Le TF confirme ici l’interprétation du TAF: la condition de l’exclusivité ne porte que sur la période de référence. En revanche, il n’est pas requis du titulaire qu’il choisisse un modèle commercial (marché suisse ou exportation) au moment de l’inscription et qu’il s’y tienne. La marque d’exportation ne constitue pas un type de marque, comme le sont les marques verbales, figuratives ou combinées. La LPM ne subordonne pas non plus l’application de l’art. 11 al. 2 in fine LPM à une mention dans le registre précisant que la marque est destinée à l’exportation. Au contraire, le législateur laisse au titulaire une certaine souplesse dans l’utilisation de sa marque en lui accordant un délai de grâce de cinq ans pour définir ou réajuster son modèle commercial sans préjudice pour son droit à la marque. Il faut, mais il suffit que le titulaire fasse un usage de la marque reconnu par l’art. 11 al. 1 ou al. 2 LPM.
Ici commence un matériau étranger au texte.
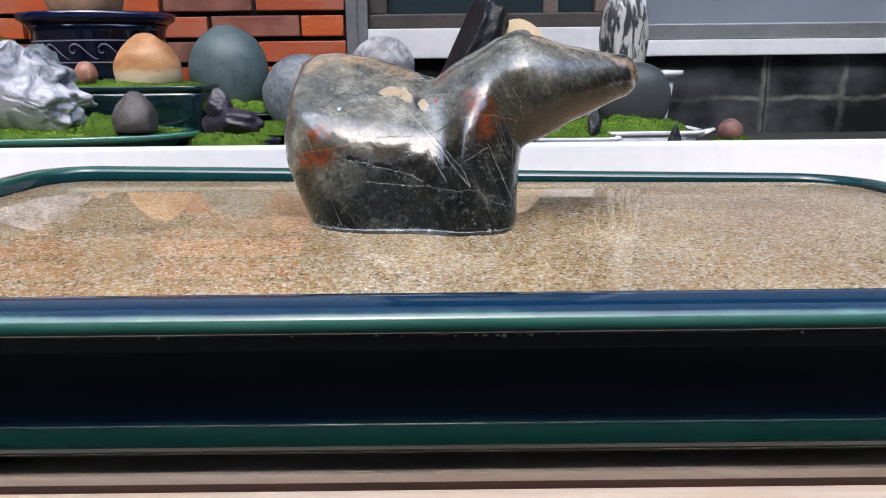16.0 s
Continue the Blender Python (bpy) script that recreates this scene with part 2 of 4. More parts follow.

Ainsi, il importe peu que les deux marques aient jadis été commercialisées en Suisse puis qu’elles soient apparues sur le marché étranger uniquement. L’utilisation préalable en Suisse n’empêche pas de retenir, pendant la période de référence, un « usage à l’exportation » qui a été fait de façon à sauvegarder la protection des marques. Le recours est ainsi rejeté.